Sanıyorum ki insanın içinde büyüttüğü; bazen sağanak yağışla, bazen susuz bıraktığı, bazen de koparmaya kıyamadığı çiçekleri vardır. Bu çiçeklerin her yaprağı; hislerimizin, iyi kötü yaşadığımız hatıralarımızın, unutamadıklarımızın hatta belki de kaybettiklerimizin bile bir göstergesidir kanımca. Bu çiçeklere bazen kendimizin bile gösteremediği merhameti gösteren birine hayranlıkla bakabiliriz. Bu kişi için “Belki de ruh eşimizdir.” diye aklımızdan dahi geçirebiliriz. Eğer o kişi her zaman ve ne olursa olsun çiçeklerinize ışık tutuyorsa onlara su veriyor, nazikçe okşuyorsa zannederim ki çiçeklerinize vermeniz gereken güzel bir haberiniz vardır. Veya siz buna ruh eşini bulmak da diyebilirsiniz. Aslına bakarsanız herkes farklı sebeplerden de olsa bir ruha ihtiyaç duyar. Bu bir gerçektir, yadsınamaz. Fakat o ruha giden yol bazen o kadar dolambaçlı ve uzundur ki ruhunuz yorulur. Bazen ruhunuz yanlış ruha değebilir. Böyle durumlar sonucunda inancınız sarsılabilir, zarar görebilir ya da tamamen kaybolabilir. Bu durumlarda ruh eşinin asla yaratılmadığı, ruhunuzun evrende yalnızca dolaştığına inandığınız karamsar düşünceler sizi sarıp sarmalar. Tıpkı girişte kurduğum cümleler gibi. Bu elbette doğru değildir. Çiçeklerinizi olduğu gibi kabul edip onlarla ilgilenen bir ruh vardır. Her geçen gün o ruhla karşılaşmaya bir adım daha yaklaşıyorsunuz. Çin mitolojisi kaynaklı bir inanışa göre, aşk ve ay tanrısı olan Yué Xia Lao, birbirinin kaderinde olan insanları yalnızca kendisinin gördüğü uzun kırmızı bir iple ayak bileklerinden birbirine bağlarmış. Bu ip kördüğüm de olsa araya savaşlar, ayrılıklar, yıllar, başka insanlar girse bile asla kopmaz ve kader mutlaka bu iki insanı bir araya getirirmiş. Ne hoş değil mi? Başka bir örnek verecek olursam sanırım bu hemen hemen herkesin bildiği Zeus’un çift yaratılmış insanların gücünden korkup onları ayırması olurdu. Bu, diğeri kadar kulağa hoş gelmiyor.
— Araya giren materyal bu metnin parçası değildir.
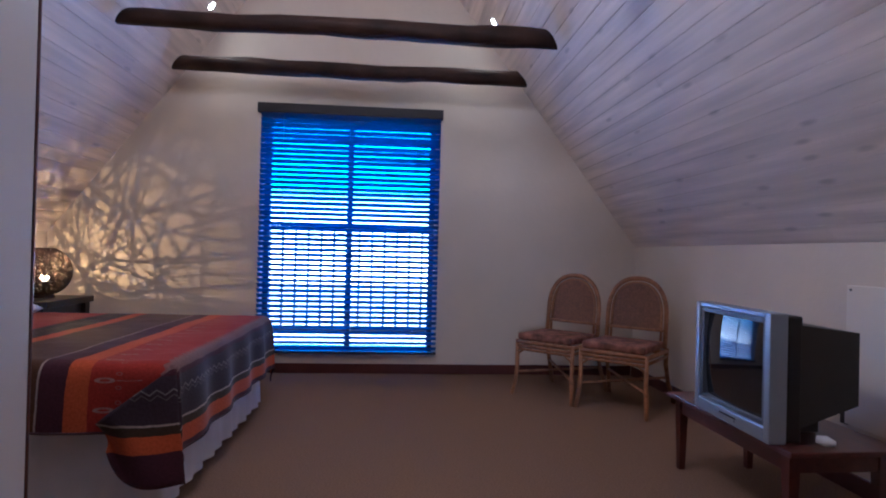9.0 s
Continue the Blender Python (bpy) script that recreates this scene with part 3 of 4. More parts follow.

Fark ettiyseniz ruh eşini bulmak zaman fark etmeksizin insanoğlunun arayışlarından biri olmuş ve günümüze kadar uzanmaktadır. Sadece bekleyin o uzun kırmızı ipin ucundakini. Sabırla, özlemle ve en önemlisi umutsuzluğa kapılmadan beklemek.